Prof Glen Stassen, a professor of Christian ethics at Fuller Seminary, describes himself as an Evangelical Christian and was a student of Niebuhr (the nemesis of pacifists like me). But he has come up with an approach called "just peacemaking" that I as a liberal Quaker pacifist find very compelling. He argues that pacifists and just war theorists/Christian realists will never agree because they come from very different theological perspectives. Arguing about theology may or may not be helpful to the cause of peace. So Stassen argues that every Christian can agree that God calls all of us to do our utmost to avoid war and promote peace. After considerable study, Stasses has come up with ten "best peacemaking practices" that have been proven to work:
  1. Support nonviolent direct action
  2. Take independent initiatives to reduce threat
  3. Use cooperative conflict resolution
  4. Acknowledge responsibility for conflict and injustice and seek repentance and forgiveness
  5. Advance democracy, human rights and interdependence
  6. Foster just and sustainable economic development
  7. Work with emerging cooperative forces in the international system
  8. Strengthen the UN and international efforts for cooperation and human rights
  9. Reduce offensive weapons and the weapons trad
  10. Encourage grassroots peacemaking groups and voluntary associations
Stassen shows these techniques not only work in the real world, they are also consistent with biblical teachings. He published his first book on "Just Peacemaking" when the Cold War ended in the 1990s. He then helped put together an anthology by Christians of various denominations embracing the concept of Just Peacemaking. Finally, Susan Thistlethwaite just published a book called "Interfaith Just Peacemaking: Jewish, Christian and Muslim Perspectives on the New Paradigmn of Peace and War" (MacMillan: 2012).
This is a fascinating book by leading Jewish, Muslim and Christian scholars that explores the practical application as well as theological basis for Just Peacemaking from the Abrahamic faith perspective. These scholars don't all agree on every point--God forbid!--but they are in general agreement that the practices of Just Peacemaking are consistent with the Torah, the Gospel, and the Quran.
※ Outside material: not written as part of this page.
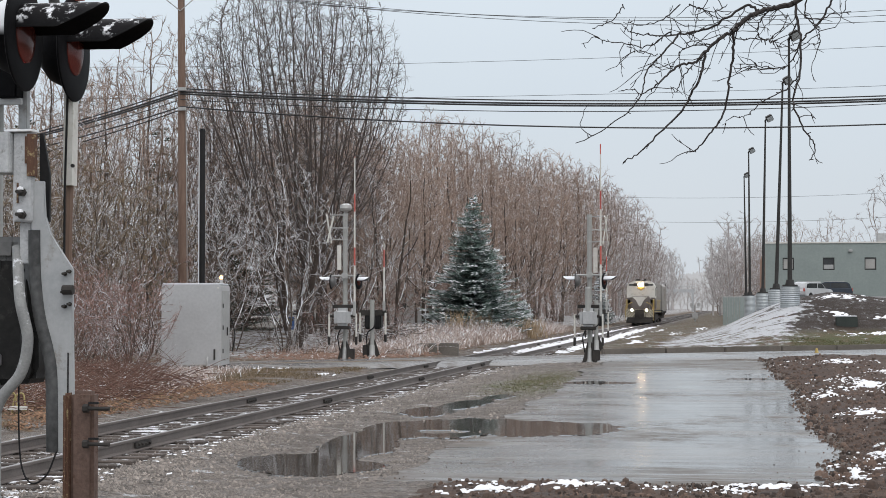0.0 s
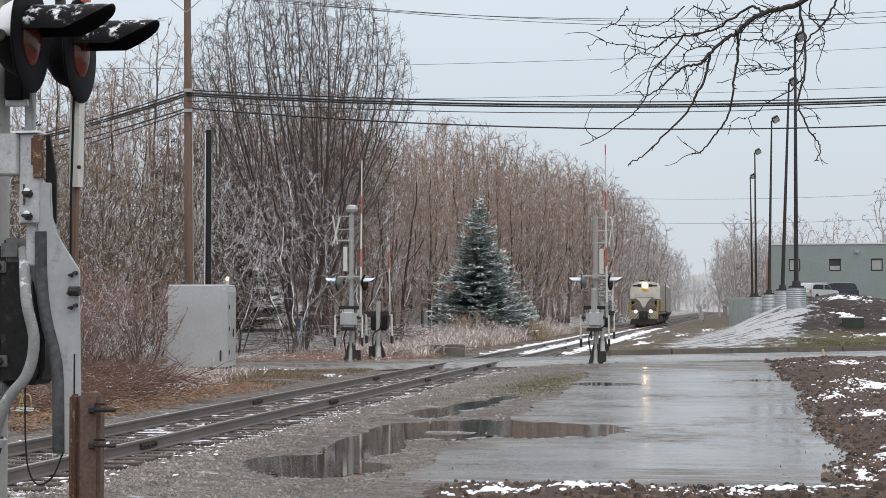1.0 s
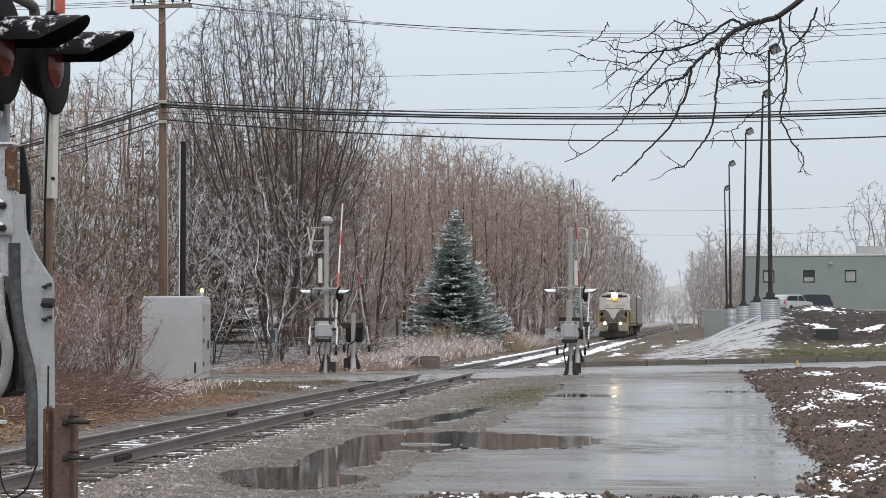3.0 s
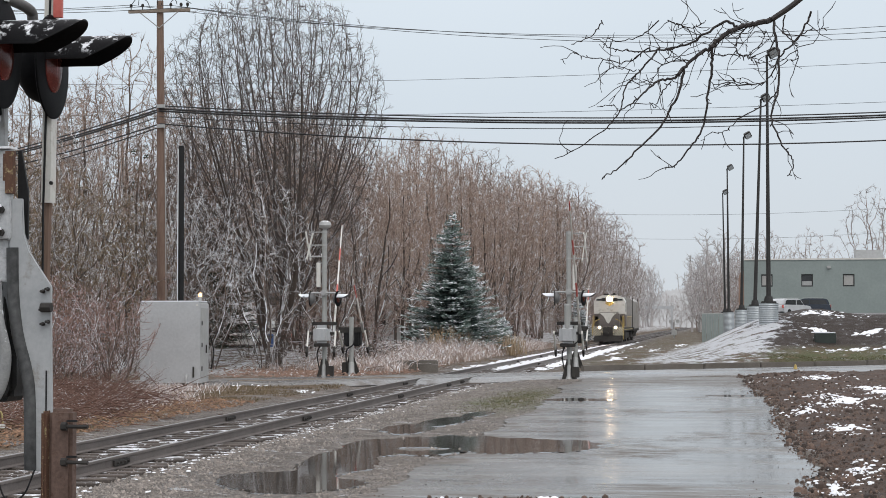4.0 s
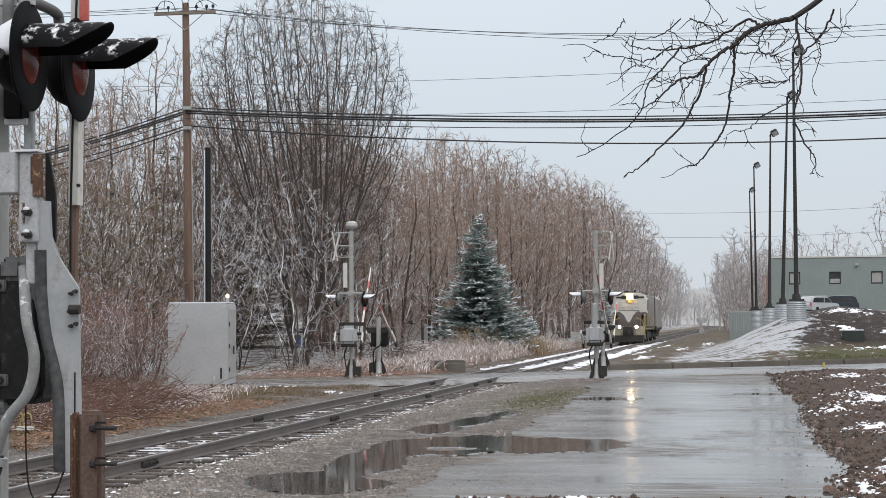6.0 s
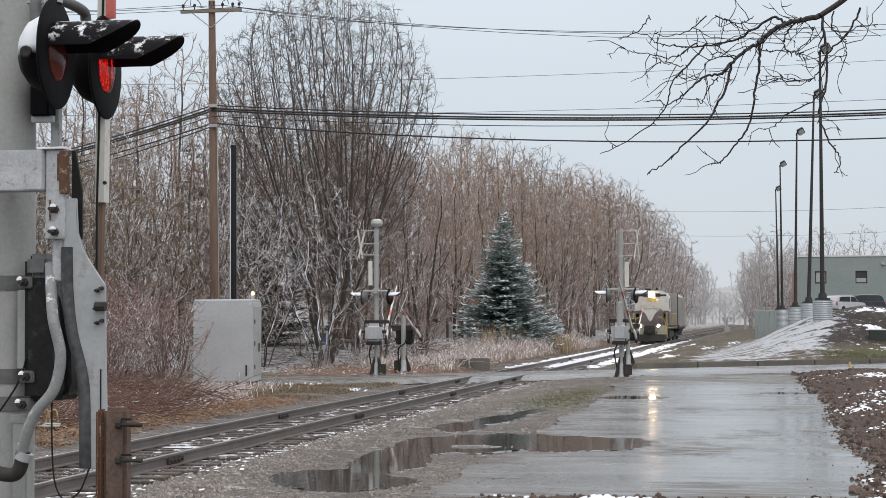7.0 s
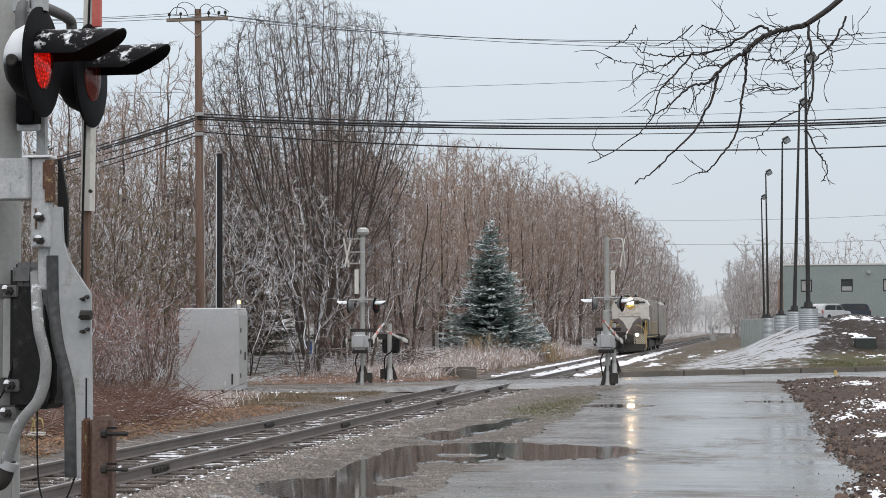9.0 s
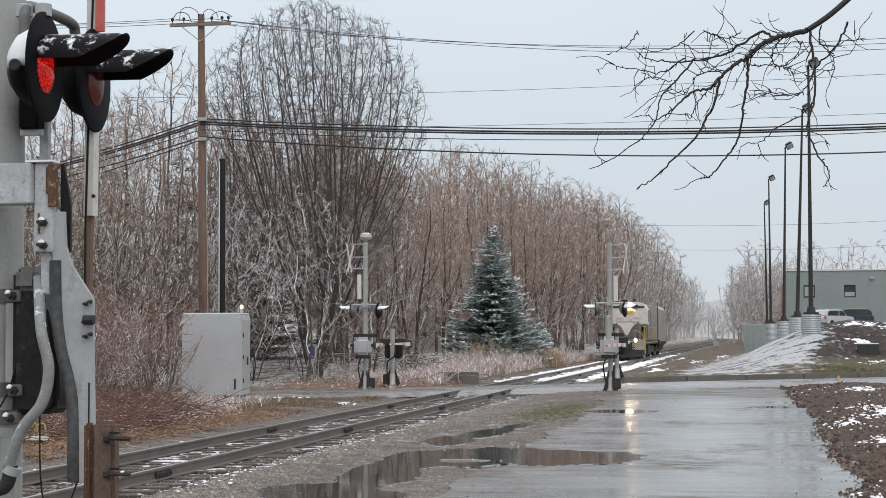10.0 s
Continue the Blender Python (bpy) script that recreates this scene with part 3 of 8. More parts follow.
def ground_material():
    m, n, l, p = nodes_of("ground_litter_gravel_snow")
    geo = n.new("ShaderNodeNewGeometry")
    sep = n.new("ShaderNodeSeparateXYZ")
    l.new(geo.outputs["Position"], sep.inputs[0])
    x, y, z = sep.outputs[0], sep.outputs[1], sep.outputs[2]
    co = geo.outputs["Position"]
    fine = noise_node(n, l, 22, 6, 0.7, co)
    mid = noise_node(n, l, 2.2, 6, 0.65, co)
    big = noise_node(n, l, 0.35, 5, 0.6, co)
    wob = times(n, l, ramp(n, l, mid, 0.2, 0.8, -1.2, 1.2), ramp(n, l, big, 0.2, 0.8, -1.2, 1.2), "ADD")
    xw = times(n, l, x, wob, "ADD")
    yw = times(n, l, y, times(n, l, wob, 2.0), "ADD")
    litter = mixed(n, l, ramp(n, l, fine, 0.35, 0.65), (0.12, 0.074, 0.042), (0.29, 0.195, 0.115))
    litter = mixed(n, l, ramp(n, l, mid, 0.4, 0.6), litter, (0.135, 0.10, 0.058))
    grass = mixed(n, l, ramp(n, l, fine, 0.3, 0.7), (0.06, 0.078, 0.025), (0.16, 0.165, 0.062))
    grit = noise_node(n, l, 46, 4, 0.75, co)
    gravel = mixed(n, l, ramp(n, l, grit, 0.40, 0.60), (0.055, 0.047, 0.04), (0.36, 0.312, 0.27))
    gravel = mixed(n, l, ramp(n, l, mid, 0.42, 0.62), gravel, mixed(n, l, ramp(n, l, grit, 0.38, 0.62), (0.075, 0.062, 0.052), (0.32, 0.27, 0.23)))
    stone = n.new("ShaderNodeTexVoronoi")
    stone.inputs["Scale"].default_value = 21
    l.new(co, stone.inputs["Vector"])
    tone = n.new("ShaderNodeSeparateColor")
    l.new(stone.outputs["Color"], tone.inputs[0])
    gravel = mixed(n, l, ramp(n, l, tone.outputs[0], 0.1, 0.95, 0.0, 0.75), gravel, mixed(n, l, tone.outputs[1], (0.035, 0.029, 0.024), (0.32, 0.275, 0.238)))
    blot = noise_node(n, l, 6.5, 5, 0.7, co)
    gravel = mixed(n, l, ramp(n, l, blot, 0.52, 0.62, 0.0, 0.7), gravel, mixed(n, l, tone.outputs[2], (0.15, 0.128, 0.108), (0.43, 0.38, 0.335)))
    gravel = mixed(n, l, ramp(n, l, blot, 0.45, 0.36, 0.0, 0.6), gravel, (0.05, 0.042, 0.035))
    hollow = noise_node(n, l, 0.8, 6, 0.7, co, (1.0, 0.5, 1.0))
    gravel = mixed(n, l, ramp(n, l, hollow, 0.50, 0.62, 0.0, 0.65), gravel, mixed(n, l, tone.outputs[0], (0.05, 0.041, 0.034), (0.15, 0.125, 0.105)))
    soil = mixed(n, l, ramp(n, l, fine, 0.35, 0.65), (0.022, 0.015, 0.011), (0.078, 0.053, 0.04))
    # litter and dead grass everywhere, gravel round the track and yard
    in_yard = times(n, l, ramp(n, l, xw, -12.6, -11.6), ramp(n, l, xw, 2.5, 1.2))
    in_yard = times(n, l, in_yard, ramp(n, l, yw, 72, 66))
    along = times(n, l, ramp(n, l, xw, -12.2, -11.4), ramp(n, l, xw, -6.4, -7.4))
    far_mix = times(n, l, ramp(n, l, xw, -8, -6.8), ramp(n, l, big, 0.45, 0.55, 0.2, 0.7))
    gm = times(n, l, times(n, l, in_yard, along, "MAXIMUM"), times(n, l, far_mix, ramp(n, l, y, 66, 70)), "MAXIMUM")
    col = mixed(n, l, gm, litter, gravel)
    # grass strips: beside the yard, at the foot of the bank
    g1 = times(n, l, times(n, l, ramp(n, l, xw, -6.4, -5.6), ramp(n, l, xw, -4.0, -4.8)), times(n, l, ramp(n, l, yw, 38, 43), ramp(n, l, yw, 53, 48)))
    g2 = times(n, l, times(n, l, ramp(n, l, z, 0.75, 0.25), ramp(n, l, y, 76, 78)), ramp(n, l, xw, 1.4, 2.8))
    g3 = times(n, l, times(n, l, ramp(n, l, y, 70, 76), ramp(n, l, xw, -7.5, -6.5)), ramp(n, l, mid, 0.5, 0.6, 0, 0.7))
    gg = times(n, l, times(n, l, g1, g2, "MAXIMUM"), g3, "MAXIMUM")
    col = mixed(n, l, times(n, l, gg, ramp(n, l, mid, 0.25, 0.55)), col, grass)
    # bare soil on the bank's face
    sl = times(n, l, ramp(n, l, z, 0.45, 0.75), times(n, l, ramp(n, l, xw, 0.8, 2.0), ramp(n, l, y, 78, 82)))
    col = mixed(n, l, sl, col, soil)
    # worn tarmac on the level car park
    flat = times(n, l, ramp(n, l, z, 2.0, 2.12), times(n, l, ramp(n, l, x, 4.4, 5.2), ramp(n, l, y, 94, 96)))
    col = mixed(n, l, flat, col, mixed(n, l, mid, (0.22, 0.215, 0.21), (0.32, 0.315, 0.31)))
    # snow: thick on the slope to the track, thin patches elsewhere
    sn = noise_node(n, l, 2.0, 7, 0.78, co, (0.8, 0.8, 0.8))
    xs_ = times(n, l, xw, times(n, l, times(n, l, y, -90.0, "ADD"), -0.03), "ADD")
    zone = times(n, l, times(n, l, ramp(n, l, xs_, -4.8, -3.2), ramp(n, l, xs_, 3.4, 1.8)), ramp(n, l, yw, 80, 85))
    zone = times(n, l, zone, ramp(n, l, yw, 240, 150))
    ridge = noise_node(n, l, 1.0, 6, 0.75, co, (0.3, 1.5, 0.2))
    zone = times(n, l, zone, ramp(n, l, ridge, 0.38, 0.51, 0.1, 1.0))
    thick = ramp(n, l, times(n, l, sn, times(n, l, zone, 0.25), "ADD"), 0.585, 0.68)
    thin = ramp(n, l, noise_node(n, l, 2.6, 7, 0.8, co), 0.63, 0.69)
    wood = times(n, l, ramp(n, l, xw, -12.5, -14.0), ramp(n, l, y, 60, 66))
    thin = times(n, l, thin, ramp(n, l, big, 0.42, 0.58))
    thin = times(n, l, thin, times(n, l, wood, ramp(n, l, sn, 0.44, 0.54)), "MAXIMUM")
    off = ramp(n, l, in_yard, 0.0, 0.6, 1.0, 0.15)
    snow = times(n, l, thick, times(n, l, thin, off), "MAXIMUM")
    col = mixed(n, l, snow, col, (0.78, 0.80, 0.83))
    l.new(col, p.inputs["Base Color"])
    wet = times(n, l, gm, ramp(n, l, mid, 0.40, 0.62))
    l.new(ramp(n, l, wet, 0, 1, 0.9, 0.42), p.inputs["Roughness"])
    bp = n.new("ShaderNodeBump")
    bp.inputs["Strength"].default_value, bp.inputs["Distance"].default_value = 0.7, 0.04
    l.new(times(n, l, times(n, l, fine, times(n, l, mid, 1.0), "ADD"), times(n, l, stone.outputs["Distance"], -9.0), "ADD"), bp.inputs["Height"])
    l.new(bp.outputs[0], p.inputs["Normal"])
    return m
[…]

This is good news, don't you think? I plan to write a review of this book for Friends Journal because I want people to know about this growing consensus among theologians.
I am disappointed that no Quaker scholars were tapped for this book and asked Glen about this. He said he would like to have included some but didn't know of any who are doing significant work in this area. How sad! I thought, since Glen has worked with the AFSC and FCNL and even has a poster on the door of his office: "War is not the answer."
So I end with a question: Where are the Quaker scholars doing important research and writing about the Peace Testimony? How can we make sure that our Quaker voice and vision is included in efforts to create new Just Peacemaking paradigm?
Most importantly, how can we all work together to do our utmost to end war, poverty, and other forms of injustice?

1 comment:

  1. Hi Anthony,

    I'm back from babysitting precious grandkids, etc.

    Thanks for responding to my questions on your blog so quickly.